Task goal.
Everything in the listing except the pictures should be written out exactly.

Data lines.

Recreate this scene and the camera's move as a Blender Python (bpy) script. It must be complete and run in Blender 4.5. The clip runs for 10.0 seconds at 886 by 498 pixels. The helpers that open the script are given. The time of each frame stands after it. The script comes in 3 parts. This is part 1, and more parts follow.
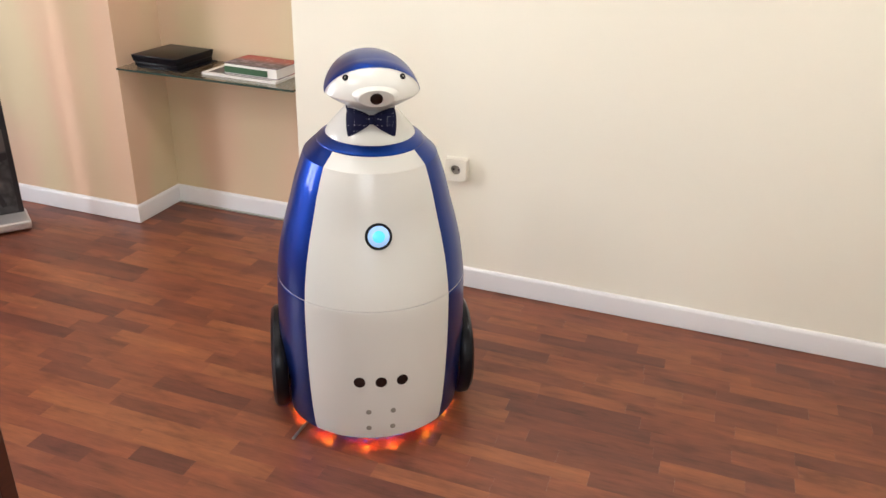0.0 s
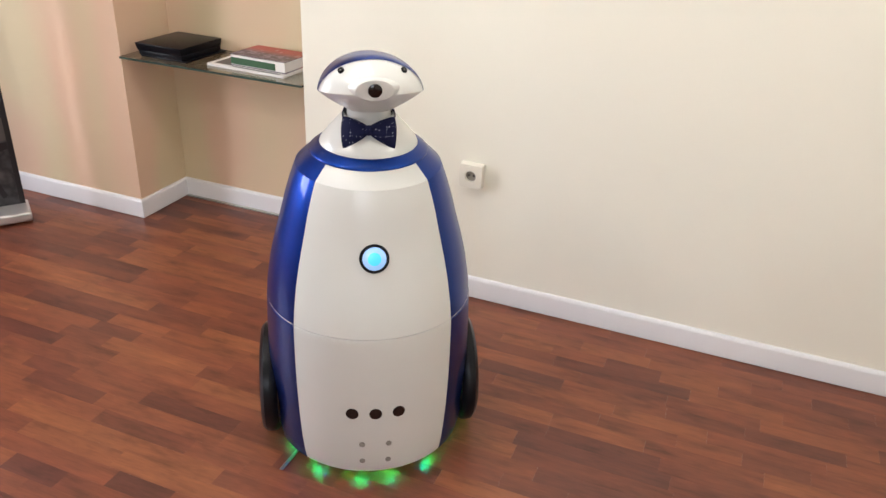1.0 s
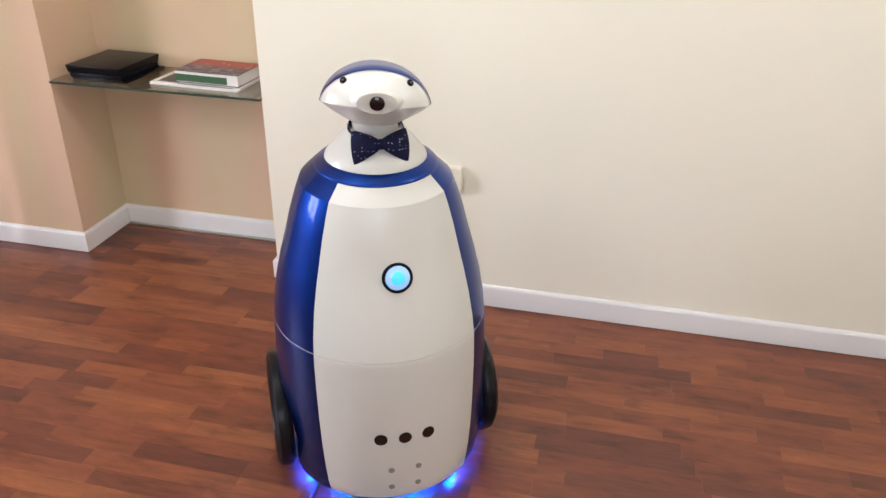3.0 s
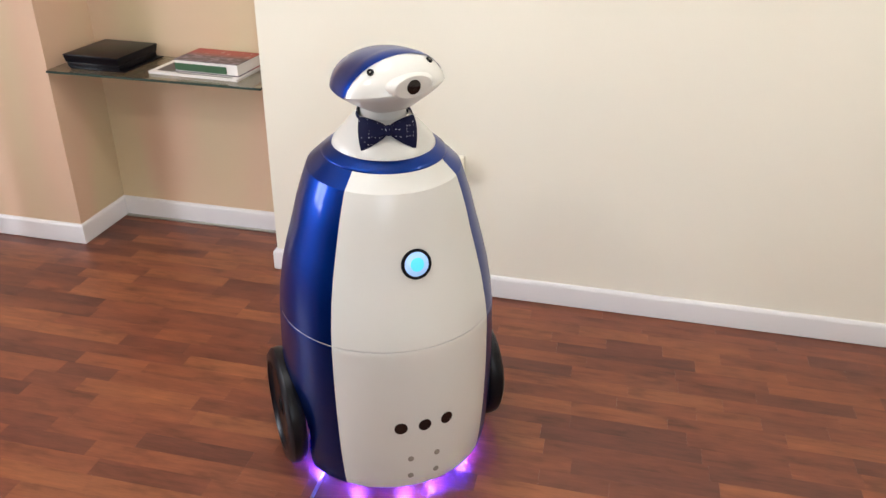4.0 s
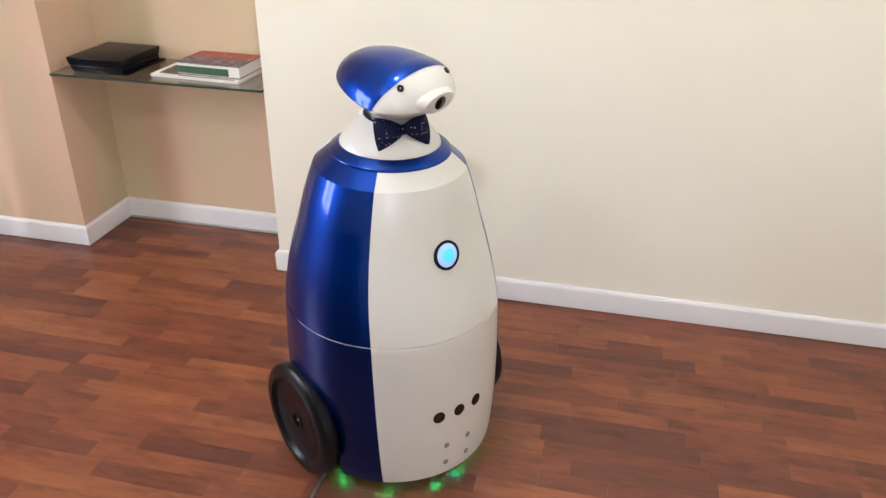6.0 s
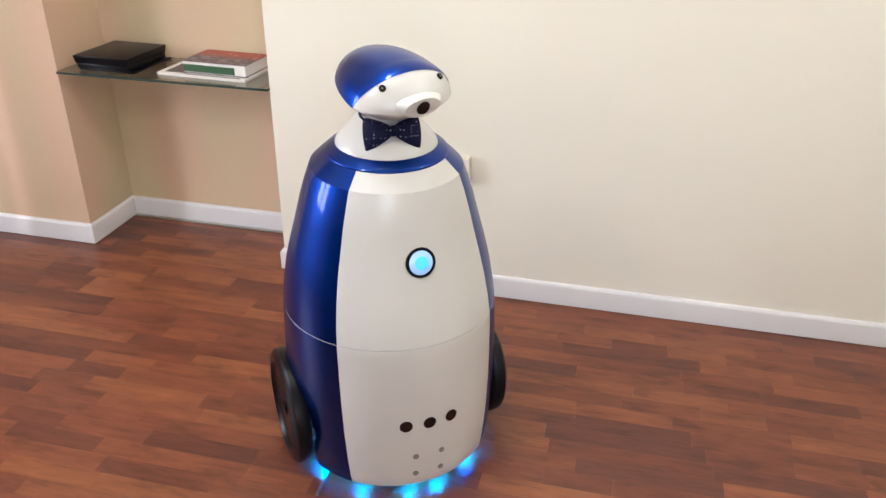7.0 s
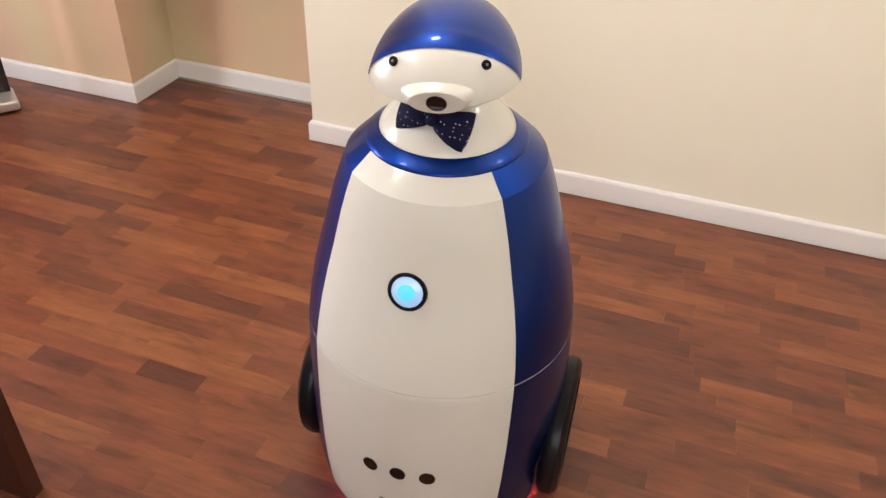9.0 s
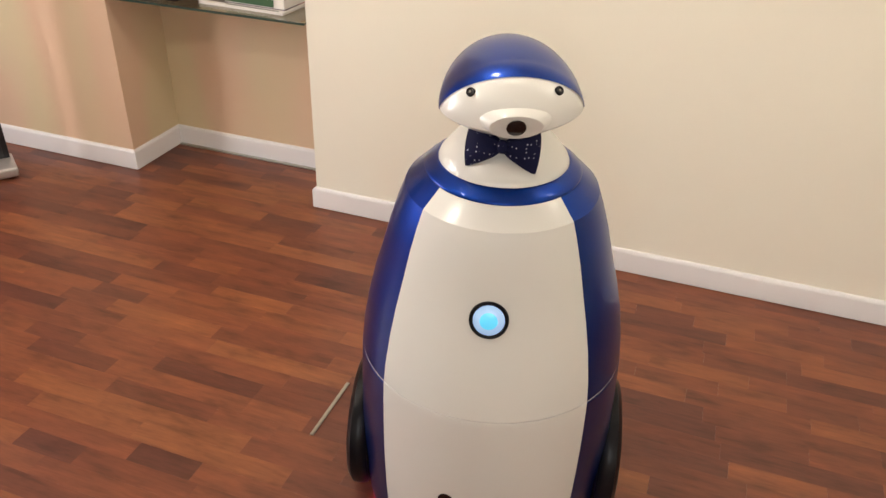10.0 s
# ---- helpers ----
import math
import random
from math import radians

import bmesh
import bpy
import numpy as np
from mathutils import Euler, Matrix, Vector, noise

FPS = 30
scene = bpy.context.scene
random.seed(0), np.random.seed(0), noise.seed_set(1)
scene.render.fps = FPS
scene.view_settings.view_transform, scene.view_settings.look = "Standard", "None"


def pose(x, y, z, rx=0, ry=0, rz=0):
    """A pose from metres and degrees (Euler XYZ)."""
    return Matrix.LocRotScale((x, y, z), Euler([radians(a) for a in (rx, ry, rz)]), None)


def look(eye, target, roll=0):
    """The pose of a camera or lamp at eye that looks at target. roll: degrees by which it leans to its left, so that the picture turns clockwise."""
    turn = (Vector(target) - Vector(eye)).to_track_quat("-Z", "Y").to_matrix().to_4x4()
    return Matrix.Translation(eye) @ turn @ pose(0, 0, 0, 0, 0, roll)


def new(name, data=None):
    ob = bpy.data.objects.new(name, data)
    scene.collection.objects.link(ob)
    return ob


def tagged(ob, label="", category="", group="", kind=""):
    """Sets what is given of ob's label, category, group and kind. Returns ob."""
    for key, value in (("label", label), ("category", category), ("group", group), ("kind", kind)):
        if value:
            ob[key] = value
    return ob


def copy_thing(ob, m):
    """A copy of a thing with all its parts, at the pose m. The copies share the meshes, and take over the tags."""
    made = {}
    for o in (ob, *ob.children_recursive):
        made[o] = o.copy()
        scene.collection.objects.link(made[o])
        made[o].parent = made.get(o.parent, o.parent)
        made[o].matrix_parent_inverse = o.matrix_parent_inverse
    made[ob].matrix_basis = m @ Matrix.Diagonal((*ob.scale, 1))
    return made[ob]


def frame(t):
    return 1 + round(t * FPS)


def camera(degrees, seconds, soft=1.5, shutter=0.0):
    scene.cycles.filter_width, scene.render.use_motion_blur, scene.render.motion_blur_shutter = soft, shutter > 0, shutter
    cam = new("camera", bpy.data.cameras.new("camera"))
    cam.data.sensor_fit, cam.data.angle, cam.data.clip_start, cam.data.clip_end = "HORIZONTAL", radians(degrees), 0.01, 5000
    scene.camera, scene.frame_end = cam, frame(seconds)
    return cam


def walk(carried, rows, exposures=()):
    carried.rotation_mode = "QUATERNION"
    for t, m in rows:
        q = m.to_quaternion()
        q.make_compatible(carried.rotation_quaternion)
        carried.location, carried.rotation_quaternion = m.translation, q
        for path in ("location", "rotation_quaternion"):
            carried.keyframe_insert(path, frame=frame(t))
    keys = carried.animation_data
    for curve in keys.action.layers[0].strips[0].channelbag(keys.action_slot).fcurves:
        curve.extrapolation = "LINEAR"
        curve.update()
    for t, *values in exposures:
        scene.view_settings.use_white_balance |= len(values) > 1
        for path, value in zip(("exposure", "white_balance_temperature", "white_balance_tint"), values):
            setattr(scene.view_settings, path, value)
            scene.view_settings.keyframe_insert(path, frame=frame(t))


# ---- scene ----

Solution to this problem.
Recreate this scene and the camera's move as a Blender Python (bpy) script. It must be complete and run in Blender 4.5. The clip runs for 10.0 seconds at 886 by 498 pixels. The helpers that open the script are given. The time of each frame stands after it. The script comes in 3 parts. This is part 1, and more parts follow.
0.0 s
1.0 s
3.0 s
4.0 s
6.0 s
7.0 s
9.0 s
10.0 s
# ---- helpers ----
import math
import random
from math import radians

import bmesh
import bpy
import numpy as np
from mathutils import Euler, Matrix, Vector, noise

FPS = 30
scene = bpy.context.scene
random.seed(0), np.random.seed(0), noise.seed_set(1)
scene.render.fps = FPS
scene.view_settings.view_transform, scene.view_settings.look = "Standard", "None"


def pose(x, y, z, rx=0, ry=0, rz=0):
    """A pose from metres and degrees (Euler XYZ)."""
    return Matrix.LocRotScale((x, y, z), Euler([radians(a) for a in (rx, ry, rz)]), None)


def look(eye, target, roll=0):
    """The pose of a camera or lamp at eye that looks at target. roll: degrees by which it leans to its left, so that the picture turns clockwise."""
    turn = (Vector(target) - Vector(eye)).to_track_quat("-Z", "Y").to_matrix().to_4x4()
    return Matrix.Translation(eye) @ turn @ pose(0, 0, 0, 0, 0, roll)


def new(name, data=None):
    ob = bpy.data.objects.new(name, data)
    scene.collection.objects.link(ob)
    return ob


def tagged(ob, label="", category="", group="", kind=""):
    """Sets what is given of ob's label, category, group and kind. Returns ob."""
    for key, value in (("label", label), ("category", category), ("group", group), ("kind", kind)):
        if value:
            ob[key] = value
    return ob


def copy_thing(ob, m):
    """A copy of a thing with all its parts, at the pose m. The copies share the meshes, and take over the tags."""
    made = {}
    for o in (ob, *ob.children_recursive):
        made[o] = o.copy()
        scene.collection.objects.link(made[o])
        made[o].parent = made.get(o.parent, o.parent)
        made[o].matrix_parent_inverse = o.matrix_parent_inverse
    made[ob].matrix_basis = m @ Matrix.Diagonal((*ob.scale, 1))
    return made[ob]


def frame(t):
    return 1 + round(t * FPS)


def camera(degrees, seconds, soft=1.5, shutter=0.0):
    scene.cycles.filter_width, scene.render.use_motion_blur, scene.render.motion_blur_shutter = soft, shutter > 0, shutter
    cam = new("camera", bpy.data.cameras.new("camera"))
    cam.data.sensor_fit, cam.data.angle, cam.data.clip_start, cam.data.clip_end = "HORIZONTAL", radians(degrees), 0.01, 5000
    scene.camera, scene.frame_end = cam, frame(seconds)
    return cam


def walk(carried, rows, exposures=()):
    carried.rotation_mode = "QUATERNION"
    for t, m in rows:
        q = m.to_quaternion()
        q.make_compatible(carried.rotation_quaternion)
        carried.location, carried.rotation_quaternion = m.translation, q
        for path in ("location", "rotation_quaternion"):
            carried.keyframe_insert(path, frame=frame(t))
    keys = carried.animation_data
    for curve in keys.action.layers[0].strips[0].channelbag(keys.action_slot).fcurves:
        curve.extrapolation = "LINEAR"
        curve.update()
    for t, *values in exposures:
        scene.view_settings.use_white_balance |= len(values) > 1
        for path, value in zip(("exposure", "white_balance_temperature", "white_balance_tint"), values):
            setattr(scene.view_settings, path, value)
            scene.view_settings.keyframe_insert(path, frame=frame(t))


# ---- scene ----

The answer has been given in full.